The grandfather figure of California conceptual art recently turned up in a Springfield art gallery for a cameo on the beloved cartoon.

John Baldessari’s appearance in episode 13 of season 29 of The Simpsons, “3 Scenes Plus a Tag from a Marriage” (Courtesy The Simpsons ™ and © 2017 TCFFC, all rights reserved, via WikiSimpsons)

In a recent episode of The Simpsons, Marge Simpson interviews a young-ish version of the conceptual artist John Baldessari — but an infant Bart steals the scene when he vandalizes a giant inflatable sculpture. Baldessari, who, as Apollo Magazine first pointed out, voiced his own Simpsons avatar, joins a formidable list of arts and culture figures who’ve appeared on the beloved primetime cartoon, including Frank Gehry, Shepard Fairey, and Jasper Johns.

Much of the March 25 episode, “3 Scenes Plus a Tag from a Marriage,” is devoted to flashbacks to Marge and Homer’s lives before they had kids, showing how children, in essence, made their existences miserable. The scene featuring Baldessari comes about when Marge, a recent mother, is ordered by her editor at the Springfield Shopper to find “a good nightlife story.” Apparently, in the 1980s, contemporary art was just a pretext for partying.

A scene from episode 13 of season 29 of The Simpsons, “3 Scenes Plus a Tag from a Marriage” (screenshot by the author via Fox)

“So you’ve moved into painting giant schnozes,” Marge says to Baldessari, who stands amid large canvases featuring his distinctive, monochromatic paintings, each of them featuring a realistically rendered nose or ear floating atop the vague outline of a face. (It seems that his more recent work was deemed better-suited to visual gags, but for my money, his earlier text paintings and videos have far more comic potential.)

“Marge, the mouth has had its say,” Baldessari replies in his characteristic new-age guru tone. “Now it’s time to find out what the nose knows.”

Shortly thereafter, Homer turns up with an unconsolable baby Bart, who proceeds to fashion a slingshot out of a minimalist sculpture and shoot a pin into a Koonsian inflatable sculpture of a rabbit. Unlike a true Koons balloon animal, which would actually be made of steel — perhaps the gag’s intended target is actually Baldessari’s fellow West Coast art star Paul McCarthy? — the sculpture deflates in an instant, and Sideshow Mel declares in his British brogue: “It’s not art anymore, it’s a misshapen lump on the floor, not like this masterpiece” — whip pan to a sculpture of a misshapen lump on a pedestal titled “Futility no. 37.”

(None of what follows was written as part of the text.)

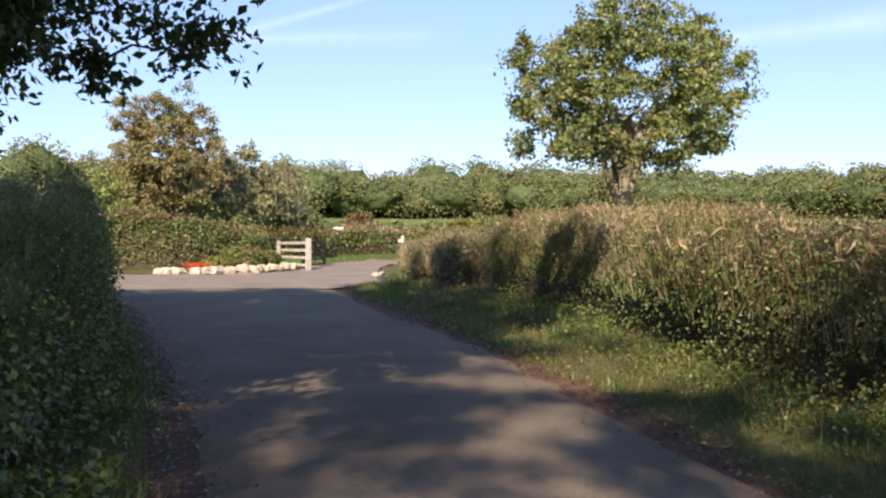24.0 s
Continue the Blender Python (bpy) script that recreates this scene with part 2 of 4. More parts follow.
def ground_material():
    """Turf, with the bare soil and the field's paler sward where the ground carries them."""
    m, nt, b = nodes_of("turf", 0.95, 0.15)
    turf = ramp_of(nt, [(0.30, (0.060, 0.058, 0.022)), (0.5, (0.090, 0.095, 0.032)), (0.72, (0.14, 0.125, 0.055))], noise_of(nt, 1.3, 7, 0.7))
    field = ramp_of(nt, [(0.30, (0.105, 0.155, 0.030)), (0.5, (0.135, 0.190, 0.036)), (0.72, (0.17, 0.22, 0.050))], noise_of(nt, 0.12, 7, 0.6))
    rough_f = ramp_of(nt, [(0.30, (0.10, 0.095, 0.035)), (0.5, (0.17, 0.15, 0.06)), (0.72, (0.25, 0.20, 0.10))], noise_of(nt, 0.1, 7, 0.65))
    soil = ramp_of(nt, [(0.3, (0.085, 0.048, 0.034)), (0.7, (0.19, 0.112, 0.080))], noise_of(nt, 7, 6, 0.75))
    col = turf
    for name, other in (("field", field), ("stubble", rough_f), ("soil", soil)):
        at = nt.nodes.new("ShaderNodeAttribute")
        at.attribute_name = name
        f = nt.nodes.new("ShaderNodeMath")
        f.operation, f.use_clamp = "MULTIPLY_ADD", True
        nt.links.new(at.outputs["Fac"], f.inputs[0])
        f.inputs[1].default_value = 2.2
        h = nt.nodes.new("ShaderNodeMath")
        h.operation = "SUBTRACT"
        h.inputs[0].default_value = 0.0
        nt.links.new(noise_of(nt, 1.8, 5, 0.7), h.inputs[1])
        nt.links.new(h.outputs[0], f.inputs[2])
        col = mix_of(nt, col, other, f.outputs[0])
    col = mix_of(nt, col, ramp_of(nt, [(0.3, (0.6, 0.6, 0.6)), (0.7, (1.3, 1.3, 1.3))], noise_of(nt, 22, 4, 0.8)), 0.7, "MULTIPLY")
    nt.links.new(col, b.inputs["Base Color"])
    bump_of(nt, b, noise_of(nt, 25, 5, 0.8), 0.8, 0.04)
    return m


ASPHALT = asphalt_material()
TURF = ground_material()
GRAVEL = rough_mat("gravel_drive", [(0.3, (0.174, 0.139, 0.110)), (0.55, (0.228, 0.183, 0.145)), (0.75, (0.288, 0.236, 0.184))], 0.8, 0.9, 0.6, 0.012, None, 45)


# ---- small tools ----
rng = np.random.default_rng(11)


def mesh_from(name, verts, faces_flat, corners, mats):
    """A mesh from flat arrays; every face has the same number of corners."""
    me = bpy.data.meshes.new(name)
    n = len(faces_flat) // corners
    me.vertices.add(len(verts))
    me.vertices.foreach_set("co", np.asarray(verts, np.float32).ravel())
    me.loops.add(len(faces_flat))
    me.loops.foreach_set("vertex_index", np.asarray(faces_flat, np.int32))
    me.polygons.add(n)
    me.polygons.foreach_set("loop_start", np.arange(0, n * corners, corners, dtype=np.int32))
    me.update(calc_edges=True)
    for m in mats:
        me.materials.append(m)
    return me


def smooth(me):
    me.polygons.foreach_set("use_smooth", np.ones(len(me.polygons), bool))
    return me


def attach(ob, parent, label="", kind=""):
    if parent is not None:
        ob.parent = parent
    return tagged(ob, label, "", "", kind)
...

A scene from episode 13 of season 29 of The Simpsons, “3 Scenes Plus a Tag from a Marriage” (screenshot by the author via Fox)


The resulting front-page news story about Bart’s vandalism — titled “Terrible Enfant Shocks Art World” — gets Marge fired for scaring away the newspaper’s art advertisers. Though the sequence is short on laugh-out-loud jokes, it’s at least as effective as the show’s 2014 send-up of the art world, in which Marge and Homer found a valuable painting at a flea market.